The public therefore paid great attention to the recently rediscovered Munich painter Joseph Mader, to whom the Lehnbachhaus is currently devoting a research project. Mader's paintings and drawings from around 1930 were shown together with prints by his artistic model, the expressionist Max Beckmann. For on the occasion of Mader's first exhibition in Munich in 1932, the press had praised the quality of his paintings and his engagement with Beckmann's art.
 
Works by three artist friends formed a separate group: the Jewish painter Katja Meirowsky, the sculptor Waldemar Grzimek and the painter Heinz Trökes. These three belonged to the innovative art scene in Berlin after 1945 and also performed in the legendary artist cabaret "Die Badewanne". Last year, we contributed to the rediscovery of Katja Meirowsky, who lived and worked on Ibiza from 1953 to 2002, with a representative exhibition. Her early graphic works and large-format, subliminally luminous paintings captivated the fair visitors just as much as the poetic colour fantasies created in Paris by Heinz Trökes, who is now one of the most important representatives of German post-war modernism. Waldemar Grzimek, one of the great realist sculptors of the 20th century, complemented the pictorial world of his friends, which oscillates between representationalism and abstraction, with his virtuoso bronze "Schwebende" (Floating) from 1966, which gives expression to the beauty, liveliness and radiance of the human body.
 
The colour explosions of Gerhart Hein, who owed his artistic career to the former Brücke member Otto Mueller, occupied a special place in the presentation.
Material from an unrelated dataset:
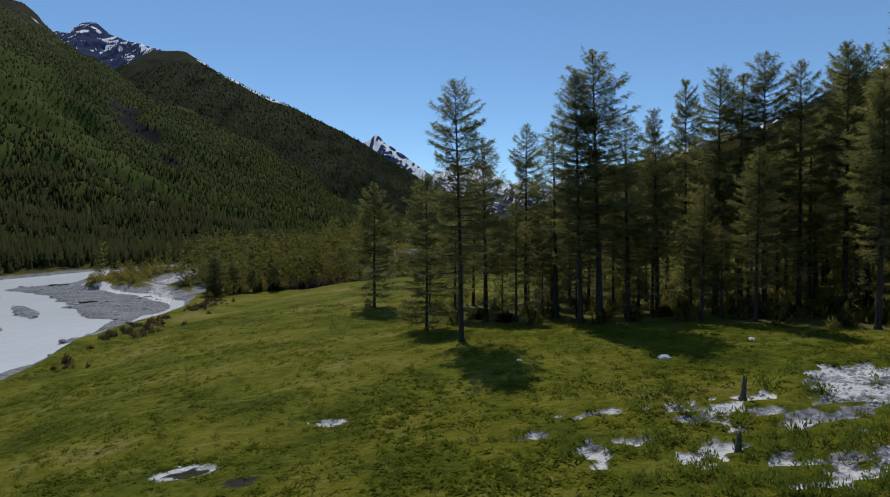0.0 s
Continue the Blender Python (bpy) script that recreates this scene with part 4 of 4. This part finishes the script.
# brush along the bank's upper edge
t = rng.uniform(0, 1, 260)
gy = 60 + 66 * t
gx = bank(gy) + 3.0 + np.abs(rng.normal(0, 2.2, len(gy)))
keep = fbm(gx * 0.1, gy * 0.12, 91, 2) > -0.05
scatter("bank_brush", "low dark brush along the river bank", "shrubs", kinds, gx[keep], gy[keep], height(gx[keep], gy[keep]) - 0.05, rng.uniform(0.15, 0.45, keep.sum()), rng.uniform(0, 6.28, keep.sum()), M_HEDGE, 0.6)


def tussock(rg, n, h, r):
    """A tuft of grass: thin bent blades."""
    a = rg.uniform(0, 6.283, n)
    b = np.stack([np.cos(a), np.sin(a)], 1)
    p = np.c_[rg.normal(0, r * 0.5, (n, 2)), np.zeros(n)]
    w = 0.035 + 0.03 * rg.uniform(0, 1, n)
    tip = p + np.c_[b * rg.uniform(0.7, 1.3, n)[:, None] * h, h * rg.uniform(0.15, 0.6, n)]
    q = np.c_[-b[:, 1], b[:, 0], np.zeros(n)] * w[:, None]
    return np.stack([p - q, p + q, tip], 1).reshape(-1, 3), np.arange(3 * n).reshape(-1, 3)


gx = rng.uniform(-48, 46, 60000)
gy = 12 + 76 * rng.uniform(0, 1, 60000) ** 1.7
z, cover, on, inside, ch = zones(gx, gy)
keep = (inside > 1) & (cover["gravel"] < 0.45 + 0.5 * (rng.uniform(0, 1, len(gx)) < 0.35)) & (np.abs(gx - 2) < 0.85 * gy + 14) & (rng.uniform(0, 1, len(gx)) < 0.40 + 0.9 * fbm(gx * 0.25, gy * 0.25, 92, 3)) & (cover["wood"] < 0.6)
gx, gy, gz = gx[keep], gy[keep], z[keep]
kinds = [tussock(np.random.default_rng(380 + k), 9, 0.26, 0.34) for k in range(6)]
scatter("meadow_grass", "tufted green meadow grass", "grass", kinds, gx, gy, gz - 0.02, rng.uniform(0.5, 1.25, len(gx)) * (1 + 0.5 * fbm(gx * 0.12, gy * 0.12, 93, 2)), rng.uniform(0, 6.28, len(gx)), M_GRASS)
# herbs in darker clumps, mostly by the stone bed
gx = rng.uniform(-30, 46, 9000)
gy = 14 + 34 * rng.uniform(0, 1, 9000) ** 1.3
z, cover, on, inside, ch = zones(gx, gy)
near_bed = sstep(0, 14, gx) * sstep(40, 32, gy)
keep = (inside > 1) & (cover["gravel"] < 0.7) & (rng.uniform(0, 1, len(gx)) < (0.10 + 0.55 * near_bed) * (fbm(gx * 0.3, gy * 0.5, 94, 3) > 0.02))
gx, gy, gz = gx[keep], gy[keep], z[keep]
kinds = [shrub(np.random.default_rng(400 + k), 70, False, 0.42) for k in range(5)]
scatter("meadow_herbs", "dark green leafy herbs in clumps", "plants", kinds, gx, gy, gz - 0.04, rng.uniform(0.10, 0.26, len(gx)) * (1 + 0.8 * sstep(2, 14, gx) * sstep(40, 32, gy)), rng.uniform(0, 6.28, len(gx)), M_HERB, 0.5)


def stone(rg, flat=0.6):
    """An uneven pebble: a bent octahedron, once divided."""
    bm = bmesh.new()
    bmesh.ops.create_icosphere(bm, subdivisions=1, radius=1)
    for v in bm.verts:
        v.co *= rg.uniform(0.75, 1.2)
        v.co.z *= flat
    bm.verts.ensure_lookup_table()
    v = np.array([w.co[:] for w in bm.verts])
    f = np.array([[w.index for w in q.verts] for q in bm.faces])
    bm.free()
    return v, f


M_BED = stone_material("bed_stones", (0.13, 0.13, 0.13), (0.66, 0.645, 0.62))
STONES = [stone(np.random.default_rng(420 + k)) for k in range(6)]
def cobble(rg):
    """A small angular stone: a bent octahedron."""
    v = np.array([(1, 0, 0), (0, 1, 0), (-1, 0, 0), (0, -1, 0), (0, 0, 0.7), (0, 0, -0.5)]) * rg.uniform(0.7, 1.3, (6, 1)) + rg.normal(0, 0.15, (6, 3))
    return v, np.array([(0, 1, 4), (1, 2, 4), (2, 3, 4), (3, 0, 4), (1, 0, 5), (2, 1, 5), (3, 2, 5), (0, 3, 5)])


COBBLES = [cobble(np.random.default_rng(430 + k)) for k in range(9)]
gx = rng.uniform(4, 44, 60000)
gy = 20 + 26 * rng.uniform(0, 1, 60000)
z, cover, on, inside, ch = zones(gx, gy)
keep = (cover["gravel"] > 0.5) & (rng.uniform(0, 1, len(gx)) < 0.75 * sstep(12, 24, gx - 0.3 * (gy - 30)) + 0.25 + fbm(gx * 0.22, gy * 0.5, 95, 3)) & (gy > 16)
gx, gy, gz = gx[keep][:9000], gy[keep][:9000], z[keep][:9000]
size = 0.035 + 0.13 * rng.uniform(0, 1, len(gx)) ** 2.6
scatter("bed_stones", "grey angular stones of a dry stream bed", "stones", COBBLES, gx, gy, gz, size, rng.uniform(0, 6.28, len(gx)), M_BED)
a = rng.uniform(0, 6.28, 70)
q = rng.normal(1.0, 0.13, 70)
gx = np.r_[-11.0 + 1.3 * q * np.cos(a), rng.normal(-5.6, 0.6, 30)]
gy = np.r_[27.1 + 0.65 * q * np.sin(a), rng.normal(32.3, 0.2, 30)]
scatter("pit_stones", "pale stones in small hollows of the meadow", "stones", STONES, gx, gy, height(gx, gy), 0.03 + 0.08 * rng.uniform(0, 1, len(gx)) ** 2, rng.uniform(0, 6.28, len(gx)), M_PALE)
gx = rng.uniform(-140, 80, 26000)
gy = 60 + 330 * rng.uniform(0, 1, 26000) ** 1.4
z, cover, on, inside, ch = zones(gx, gy)
keep = (cover["gravel"] > 0.6) & (ch > 0.5)
gx, gy, gz = gx[keep][:1800], gy[keep][:1800], z[keep][:1800]
scatter("bar_stones", "grey river stones on the gravel bars", "stones", STONES, gx, gy, gz, 0.12 + 0.45 * rng.uniform(0, 1, len(gx)) ** 4, rng.uniform(0, 6.28, len(gx)), M_STONE)


def boulder(x, y, r, seed, label, mat):
    rg = np.random.default_rng(seed)
    bm = bmesh.new()
    bmesh.ops.create_icosphere(bm, subdivisions=3, radius=1)
    for v in bm.verts:
        n = noise.fractal(v.co * 1.3 + Vector((seed, 0, 0)), 1.0, 2.0, 4)
        v.co *= 1 + 0.28 * n
        v.co.z = max(v.co.z * 0.62, -0.3)
    me = bpy.data.meshes.new("boulder")
    bm.to_mesh(me)
    bm.free()
    me.materials.append(mat)
    ob = new("boulder", me)
    z = float(height(x, y)[0])
    ob.matrix_world = Matrix.LocRotScale((x, y, z + 0.08 * r), Euler((0, 0, rg.uniform(0, 6))), (r * 1.4, r, r))
    return tagged(ob, label, "boulder", "boulders on the meadow")


for k, (x, y, r) in enumerate([(14.38, 40.3, 0.32), (21.3, 43.0, 0.22), (5.0, 40.2, 0.14), (30.5, 41, 0.3)]):
    boulder(x, y, r, 440 + k, "pale weathered boulder lying in the grass", M_PALE)
for k, (x, y, r) in enumerate([(-133, 190, 1.0), (-100, 140, 0.7), (-62, 118, 0.6), (-72, 104, 0.5)]):
    boulder(x, y, r, 450 + k, "grey boulder on the gravel bar", M_STONE)


def stump(x, y, h, seed):
    """A weathered broken trunk, with a jagged top and root flare."""
    rg = np.random.default_rng(seed)
    root = new("tree_stump")
    root.matrix_world = pose(x, y, float(height(x, y)[0]) - 0.05, 4, -3, 40 * seed)
    sides, levels = 10, 7
    vs, fs = [], []
    for k in range(levels):
        t = k / (levels - 1)
        for j in range(sides):
            a = 2 * math.pi * j / sides
            r = (0.15 - 0.07 * t + 0.10 * max(0, 0.18 - t) / 0.18 * (1 if j % 3 == 0 else 0.3)) * rg.uniform(0.9, 1.1)
            z = h * t + (rg.uniform(-0.22, 0.12) * h if k == levels - 1 else 0)
            vs.append((r * math.cos(a) + 0.05 * t, r * math.sin(a), z))
    for k in range(levels - 1):
        for j in range(sides):
            fs.append((k * sides + j, k * sides + (j + 1) % sides, (k + 1) * sides + (j + 1) % sides, (k + 1) * sides + j))
    part("trunk", mesh_of("stump_trunk", vs, fs, M_DEAD), root)
    for k in range(2):
        a = rg.uniform(0, 6.3)
        v, f = tube(np.array([(0, 0, h * (0.45 + 0.2 * k)), (0.25 * math.cos(a), 0.25 * math.sin(a), h * (0.55 + 0.2 * k))]), [0.035, 0.012], 5)
        part("broken_limb", mesh_of("stump_limb", v, f, M_DEAD), root)
    return tagged(root, "dark weathered broken tree stump in the grass", "tree stump", "stumps on the meadow")


stump(15.5, 31.9, 1.25, 1)
stump(12.4, 25.8, 1.0, 2)


def drift_log(x, y, length, r, turn, seed):
    rg = np.random.default_rng(seed)
    log = new("driftwood_log")
    log.matrix_world = pose(x, y, float(height(x, y)[0]) + r * 0.8, 0, 0, turn)
    n = 8
    pts = np.stack([np.linspace(-0.5, 0.5, n) * length, 0.12 * np.sin(np.linspace(0, 3, n)), 0.04 * rg.normal(0, 1, n)], 1)
    vs, fs = [], []
    for k in range(n):
        for j in range(7):
            a = 2 * math.pi * j / 7
            q = r * (1 - 0.5 * k / n) * rg.uniform(0.9, 1.1)
            vs.append((pts[k, 0], pts[k, 1] + q * math.cos(a), pts[k, 2] + q * math.sin(a)))
    for k in range(n - 1):
        for j in range(7):
            fs.append((k * 7 + j, (k + 1) * 7 + j, (k + 1) * 7 + (j + 1) % 7, k * 7 + (j + 1) % 7))
    part("trunk", mesh_of("log_trunk", vs, fs, M_DEAD), log)
    for k in range(3):
        a = rg.uniform(0, 6.3)
        b = np.array((-0.48 * length, 0, 0))
        v, f = tube(np.array([b, b + np.array((-0.3, 0.5 * math.cos(a), 0.5 * math.sin(a) + 0.2))]), [0.08, 0.02], 5)
        part("root", mesh_of("log_root", v, f, M_DEAD), log)
    return tagged(log, "bleached driftwood log on the river gravel", "log", "driftwood logs")


for k, (x, y, ln, turn) in enumerate([(-96, 236, 7, 20), (-92, 238, 6, -35), (-99, 232, 5, 70), (-94, 230, 8, 5), (-90, 226, 5, 120), (-117, 172, 5, 30), (-88, 206, 4, 60), (-47.5, 88, 4, 150), (-70, 252, 6, 15), (-60, 258, 5, -10), (-80, 128, 3.5, 40)]):
    drift_log(x, y, ln, 0.22, turn, 460 + k)


# bare poles of dead trees on the flat
def pole(x, y, h, seed):
    rg = np.random.default_rng(seed)
    dead = new("dead_tree")
    dead.matrix_world = pose(x, y, float(height(x, y)[0]) - 0.1, rg.normal(0, 2), rg.normal(0, 2), 0)
    v, f = tube(np.array([(0, 0, 0), (0.03, 0, h * 0.5), (0.0, 0.05, h)]), [0.12, 0.08, 0.02], 6)
    part("trunk", mesh_of("pole_trunk", v, f, M_DEAD), dead)
    for k in range(5):
        a, z = rg.uniform(0, 6.3), h * rg.uniform(0.3, 0.9)
        q = rg.uniform(0.3, 0.9)
        v, f = tube(np.array([(0, 0, z), (q * math.cos(a), q * math.sin(a), z + 0.1)]), [0.03, 0.01], 4)
        part("broken_limb", mesh_of("pole_limb", v, f, M_DEAD), dead)
    return tagged(dead, "bare grey dead tree standing in the scrub", "dead tree", "dead trees on the river flat")


for k in range(34):
    q = rng.uniform(0, 1)
    pole(-30 + 75 * q + rng.normal(0, 4), 258 + 30 * q + rng.normal(0, 9), rng.uniform(5.5, 10.5), 500 + k)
Hein dissolved figuration in his paintings in the mid-1950s. In the years that followed, he created abstract structures that fascinated viewers with their almost magical colour intensity.
 
The One Artist Show at our stand [in cooperation with the WOLFRAM BECK Foundation] was dedicated to the Berlin sculptor Wolfram Beck. Aesthetic rigour and precision craftsmanship, coupled with a high sensitivity for the treatment of the respective material, such as wood, steel, bronze, acrylic and stone, characterise his multifaceted oeuvre, which includes sculptures, assemblages, drawings and paintings.